In her 1888 work Secret Doctrines, Blavatsky claimed that Lemuria was the home of one of several “Root Races” that eventually gave rise to humanity, and that the remains of the continent existed today as Australia and surrounding islands—already, the gradual drift of legendary Lemuria had begun. Blavatsky also claimed that the ancient Lemurians were giant, 15-foot-tall hermaphrodites with four arms who lived alongside the dinosaurs. So, grain of salt.
While Blavatsky may have popularized the idea among occult circles, one of the people who most thoroughly developed it was inventor James Churchward, though he called his lost continent “Mu.” In 1926, Churchward published The Lost Continent of Mu: Motherland of Man. Earlier in his life, he had traveled extensively, and in the course of those travels had developed a detailed theory about this lost continent, which he proposed “extended from somewhere north of Hawaii to the south as far as the Fijis and Easter Island.”
Like others before him, Churchward believed that this lost continent was the cradle of human civilization, the original location of the Garden of Eden, and that most other ancient civilizations were “decayed remnants” of former Mu colonies. Between 1926 and 1935, he published several more books on the subject, and over the years, Churchward’s ideas about Mu and various other theories about Lemuria have often been used interchangeably or mixed up in esoteric thought.
Lemuria and Mount Shasta
Given the original location of Lemuria, a connection between it and California’s Mount Shasta seems unlikely, yet the two are inextricably linked in many modern occult beliefs. To find out how that happened, we must go back to a book originally finished in 1899 and not published in 1905. Written by Frederick Spencer Oliver, A Dweller on Two Planets alleges that it was dictated to Oliver through automatic writing and other means by a spirit known as Phylos the Thibetan.
The book closely describes an ancient and highly advanced lost civilization, though it is that of Atlantis or “Poseid,” rather than Lemuria. This civilization has everything from antigravity vehicles to submarines, air conditioners, and television. The story also tracks the various reincarnations of Phylos through the ages, incorporating ideas of karma into the narrative. Ultimately, the former residents of Atlantis came to reside in Mount Shasta, hence beginning a long history of associations between that mountain and lost civilizations.

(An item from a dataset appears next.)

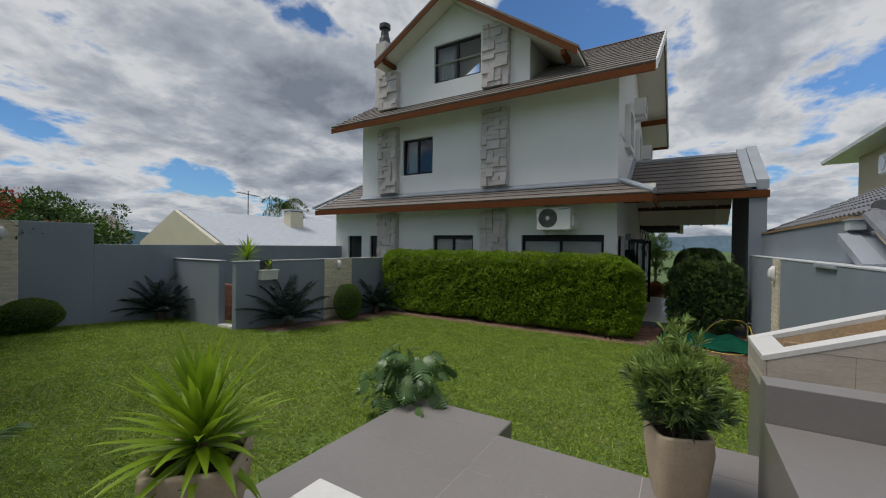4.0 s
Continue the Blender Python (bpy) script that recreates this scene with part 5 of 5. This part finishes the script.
nb = thing("neighbour_house", "beige two-storey neighbour house with white eaves and windows", "house")
part("wall", box(4.0, 19.5, -12, -5.5, 0, 5.46), BEIGE, nb)
part("eave", box(4.0, 20.6, -12.6, -4.84, 5.462, 5.55, 0.01), PLASTIC, nb)
part("gutter", prism([(-4.84, 5.44), (-4.74, 5.47), (-4.72, 5.58), (-4.75, 5.58), (-4.77, 5.50), (-4.84, 5.48)], "x", 4.0, 20.62), PLASTIC, nb)
part("roof", prism([(-4.86, 5.56), (-8.7, 7.0), (-12.5, 5.56)], "x", 4.0, 20.5), ROOFB, nb)
part("upper_wall", box(6.0, 15.2, -11, -6.3, 6.0, 10.0), BEIGE, nb)
part("downpipe", tube([(13.75, -4.80, 5.46), (13.6, -5.0, 5.38), (13.2, -5.38, 5.28), (13.12, -5.44, 5.15), (13.12, -5.44, 0.2)], 0.05), PLASTIC, nb)
win = part("window", pierced("y", -5.498, 0.07, 13.30, 14.97, 4.33, 5.15, [(13.44, 14.08, 4.46, 5.02), (14.16, 14.82, 4.46, 5.02)]), PLASTIC, nb, "white framed window")
part("lintel", box(13.24, 15.03, -5.498, -5.40, 5.151, 5.19, 0.004), PLASTIC, win)
for a, b in ((13.441, 14.079), (14.161, 14.819)):
    part("pane", box(a, b, -5.475, -5.469, 4.461, 5.019), GLASSD, win)
    # dark sheet added behind the pane to stand for an unlit room
    part("dark_room_sheet", box(a, b, -5.4985, -5.49, 4.461, 5.019), DARKPL, win)
nc = thing("air_conditioner", "white outdoor air conditioner on the neighbour wall", "air conditioner")
part("casing", box(15.75, 16.55, -5.42, -5.12, 4.42, 4.98, 0.015), PLASTIC, nc)
part("fan_grille", tube([(16.25, -5.122, 4.70), (16.25, -5.105, 4.70)], 0.21, sides=24), STEEL, nc)
part("side_grille", box(15.742, 15.749, -5.38, -5.16, 4.5, 4.9), DARKPL, nc)
part("bracket", box(15.85, 16.45, -5.499, -5.15, 4.375, 4.419, 0.004), STEEL, nc)

nh = thing("north_house", "low cream house with a pale slate roof beyond the wall", "house")
part("wall", box(11.0, 24.0, 21.0, 30.0, -0.3, 2.1), CREAM, nh)
part("gable", prism([(21.0, 2.1), (30.0, 2.1), (25.5, 4.0)], "x", 11.0, 11.25), CREAM, nh)
for k in range(9):
    f, g = k / 9, (k + 1) / 9
    part("roof", prism([(20.6 + 4.9 * f, 1.98 + 2.05 * f), (20.6 + 4.9 * g + 0.1, 1.98 + 2.05 * g + 0.04), (20.6 + 4.9 * g + 0.1, 1.92 + 2.05 * g), (20.6 + 4.9 * f, 1.90 + 2.05 * f)], "x", 11.3, 24.2), SLATE, nh)
part("roof", prism([(30.4, 1.9), (25.5, 4.03), (25.5, 3.95), (30.4, 1.82)], "x", 11.3, 24.2), SLATE, nh)
chn = part("chimney", box(17.6, 18.7, 23.6, 24.4, 2.9, 4.35, 0.02), CREAM, nh)
part("chimney_cap", box(17.5, 18.8, 23.5, 24.5, 4.45, 4.53, 0.01), CAP, chn)
fh = thing("far_house", "far brown-tiled house roof among trees", "house")
part("wall", box(6.2, 10.5, 31, 36, -0.3, 2.3), CREAM, fh)
part("roof", prism([(30.6, 2.25), (33.5, 3.9), (36.4, 2.25)], "x", 5.9, 10.8), ROOFT, fh)
an = thing("tv_antenna", "rooftop television antenna on a thin mast", "antenna")
part("mast", tube([(15.6, 25.5, 3.6), (15.6, 25.5, 5.7)], 0.03), DARKPL, an)
part("boom", tube([(14.5, 25.0, 5.45), (16.7, 26.0, 5.45)], 0.018), DARKPL, an)
for k in range(9):
    part("element", tube([(14.55 + k * 0.26 - 0.10, 25.02 + k * 0.118 + 0.25, 5.46), (14.55 + k * 0.26 + 0.10, 25.02 + k * 0.118 - 0.25, 5.46)], 0.010, sides=5), DARKPL, an)


def palm(at, h, n, length, label):
    p = thing("palm_tree", label, "palm tree")
    x, y, z = at
    part("trunk", tube([(x, y, z), (x + 0.1, y, z + h * 0.5), (x, y, z + h)], 0.22, sides=9, r1=0.14), BARK, p)
    rnd = random.Random(int(x))
    for k in range(n):
        az, ang = k * 2.4, 1.1 - 1.3 * k / n + rnd.uniform(-0.1, 0.1)
        q, pts = np.array([x, y, z + h]), []
        for s in range(9):
            pts.append(q)
            d = np.array([math.cos(az) * math.cos(ang), math.sin(az) * math.cos(ang), math.sin(ang)])
            q = q + d * length / 8
            ang -= 0.24
        fr = part("frond", tube([Vector(v) for v in pts], 0.02, sides=4, r1=0.006), L_TREE, p)
        base = np.repeat(np.array(pts[1:]), 10, 0) + RNG.normal(size=(80, 3)) * 0.03
        way = RNG.normal(size=(80, 3)) * 0.5 + np.array([0, 0, -0.9])
        leaves("leaflet", base, way, 0.55, 0.05, L_TREE, fr)


palm((25.6, 35, -0.3), 6.3, 18, 2.6, "tall palm with drooping fronds behind the roofs")
palm((30.0, 3.2, -3.0), 6.5, 16, 2.4, "drooping palm beyond the porch")

# beyond the porch
ball((17.7, -0.70, 0.95), (0.6, 0.85, 1.15), "dense dark green bush past the porch", 3.0, L_PODO, 0.06, 42000)
leafy_tree("garden_bush", (21.5, 1.0, -0.2), 3.0, 0.7, 40, "tall light green bush past the porch", L_BALL, 0.08, 160, squash=1.9)
ball((20.2, 0.25, 0.2), (0.45, 0.45, 0.42), "round green shrub past the porch")
ball((19.2, 0.85, 0.25), (0.35, 0.3, 0.4), "round green shrub past the porch")
rb = thing("clipped_shrub", "round rust-coloured shrub past the porch", "shrub")
pp, dd = bush_shell(5000, (18.0, 0.85, 0.35), (0.32, 0.32, 0.34), 0.1)
leaves("foliage", pp - dd * RNG.uniform(0, 0.2, (5000, 1)), dd + RNG.normal(size=pp.shape) * 0.5, 0.04, 0.018, leaf_mat("rust_leaf", (0.14, 0.05, 0.015), (0.34, 0.16, 0.03)), rb, 0.3)
for k in range(7):
    leafy_tree("garden_tree", (27 + 3.1 * k, -7 + 3.3 * ((k * 5) % 7), -2.4), 3.2, 1.4, 20, "green tree down the slope past the porch", leaf=0.16, per=90)
tagged(part("ground_path_far", box(16.61, 20.5, -0.2, 1.2, -0.25, 0.06), DIRT), "reddish garden path past the porch", "path", kind="structure")
sofa = thing("outdoor_sofa", "tan outdoor sofa with cream cushions on the porch", "sofa")
part("frame", box(14.1, 15.9, -1.40, -0.34, 0.241, 0.52, 0.02), TAN, sofa)
part("backrest", box(14.1, 15.9, -1.42, -1.2, 0.521, 0.98, 0.03), TAN, sofa)
part("armrest", box(14.1, 14.22, -1.19, -0.34, 0.521, 0.72, 0.02), TAN, sofa)
part("cushion", box(14.23, 15.88, -1.19, -0.32, 0.522, 0.64, 0.04), CUSH, sofa)


def hills():
    bm = bmesh.new()
    prev = None
    for k in range(121):
        a = 2 * math.pi * k / 120
        c = (6 + 2400 * math.cos(a), 5 + 2400 * math.sin(a))
        h = 60 + 45 * noise.noise((math.cos(a) * 5, math.sin(a) * 5, 2)) + 20 * noise.noise((math.cos(a) * 19, math.sin(a) * 19, 2))
        row = [bm.verts.new((*c, -30)), bm.verts.new((*c, max(5, h)))]
        if prev:
            bm.faces.new((prev[0], row[0], row[1], prev[1]))
        prev = row
    # the blue haze is only the material's colour
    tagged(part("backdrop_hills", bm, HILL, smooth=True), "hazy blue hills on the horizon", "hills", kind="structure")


hills()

“A Dweller on Two Planets was not very good fiction,” Walter Kafton-Minkel wrote in Subterranean Worlds, “but it did establish all the main elements of the modern Mt. Shasta mythos.” The idea that the Lemurians had come to Mount Shasta, where they lived underground in an incredible metropolis known as Telos, the City of Light, was further popularized by Rosicrucian author Harvey Spencer Lewis, in his 1931 book, Lemuria: The Lost Continent of the Pacific.
Occult Theories
In the years since, there have been numerous claimed sightings of these Lemurians coming to the surface of Mount Shasta, wearing white robes. Countless occult and religious groups have also incorporated elements of the accounts of Oliver and Lewis into their teachings, from the Lemurian Fellowship based in Ramona, California, to modern branches of theosophist thought. Guy Warren Ballard helped to promote the idea of Telos, and founded the movement that would become the modern Saint Germain Foundation, which still hosts an annual pageant around Mount Shasta, while the Rainbow Gathering is held there, as well.
Regardless of the specifics of the strain of belief that led them to the mountain, the connection between the supposed ancient continent of Lemuria, the original cradle of human civilization, and California’s Mount Shasta is now seemingly unbreakable, and numerous esoteric and religious organizations hold pilgrimages to the mountain each year. It's probably not at all what Philip Sclater had in mind when he coined the idea to explain lemur fossils more than 150 years ago.